Fabric body re-clothed by none other than Mike Thomas some years ago - and still in excellent condition

So much room in this car - it is an absolute delight

The Motor 31 January 1928 reported  : “A high grade moderately priced car of refined performance” An air of luxury.

The Autocar 20th July 1928 reported : One of the most pleasant British-built vehicles… there is a suppleness about the way the car responds… the car is delightfully light to handle and so easy to drive that a timid woman driver soon gains assurance with it and is liable to mistake 50 mph for 30 mph…! The 4 door saloon body is large to the point of speciousness, the engine develops enough power to give a really brisk performance when needed, yet there is no suggestion of over-low gearing for speed is not accompanied by fuss, and a high average over a long run is easy to maintain without strain upon driver or machine. Both back and front seats are extremely comfortable, thanks to well-chosen angles of seat cushions and support to the back from the squabs. Also the loose cushions are very soft, and well sprung beneath, so that they are most luxurious.. The steering is excellent, beautifully light, the gear change moves lightly and needs no more than the strength of two fingers, up and down, the gear change is easy to master.

I could not agree more with the above, especially with The Autocar - where I worked a while ago – an outstanding small capacity car, punching harder than its weight…

Smooth 6-cylinder with impressive torque – as demonstrated by the current custodian – from 5mph in top gear. Hardly notices hills within the car’s normal cruising range of 50mph – all from 2,035 cc

Engine rebuilt by a previous owner. Photos on file

Previously owned by the well-known vintage car dealer David Howard of Ranvilles Farm Romsey Hampshire some years ago

Retains amazing original interior

COULD CONSIDER part-exchange with cash for a light car or Austin 7 Box Saloon or possibly a Ruby?


The Sunbeam Motor Car Company Ltd of Wolverhampton, West Midlands, were a major player in the motor industry – a prestige & repected marque of great quality – one of the great names at the top of the 1920s motor car business. John Marston had registered the company in 1888 as a bicycle manufacturer with motor car production from 1901. By 1905 the car production was separated from Marston’s pedal cycle business, with Sunbeam Motor Cycles commencing in 1912. Production levels were low in comparison for example to Austin who also made virtually all their parts in-house. 30 acres of factory floor space and nearly 4000 people were employed by Sunbeam Motor Cars.

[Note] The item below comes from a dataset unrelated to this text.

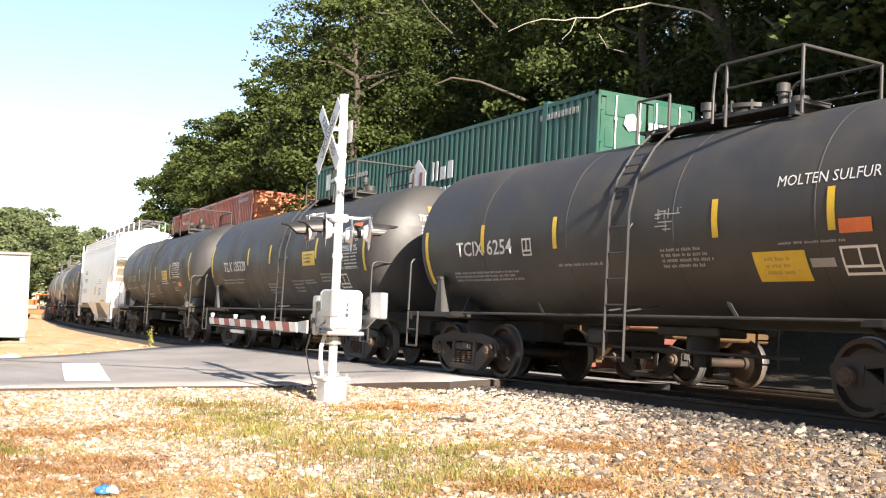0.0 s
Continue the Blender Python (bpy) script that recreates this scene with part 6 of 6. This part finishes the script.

The company spent vast fortunes on promoting themselves in motor racing, leading to the World Speed Record by Major Henry Segrave, later knighted Sir Henry Segrave for his Land Speed Record with the 1000hp Golden Arrow at 231.36 mph at Daytona Beach Florida on March 11th 1929. The 1000hp Sunbeam is currently being restored to operation in the Beaulieu Motor Museum workshops (as I have witnessed – holding various parts in my hands) - both 22.4 -litre V12 Sunbeam Matabele engines seized solid with 90 year old Castrol R oil clogging them up. It is rumoured that this car has only travelled 18.74 miles under its own steam…

However, the company had spent far too much on too many models on offer which duly came home to roost in 1935 when the Rootes brothers bought the company name but not many of the pieces, and hence, like so many prestige 1920s car manufacturers, the marque was taken down market - similar to Vauxhall Motors as early as 1926 by General Motors.


The Sunbeam 16.9hp model

It is written in Sunbeam literature that a 1929 16hp model would accelerate in top gear from just 5 mph to 62 mph – a wonderful feature at a time when people were relatively uneasy about changing speed (gear) on a crash gearbox – torque was and is a great feature, as aforementioned in the description of the car we have for sale today. Production run was about 3495 units from 1926 to 1930 with a six-cylinder OHV engine of 2035cc, 4-speed right-hand change gearbox, torque tube, spiral bevel axle, semi-elliptic front and cantilever rear suspension, and could at the time rev to 4400 rpm and happily cruise at 4000 rpm.



Wheelbase was 10 foot 6 and a ¼ inches, track 4’ 7”, length 14’ 3 3/4”, width 5’ 10”, weight 23cwt, max speed 60mph.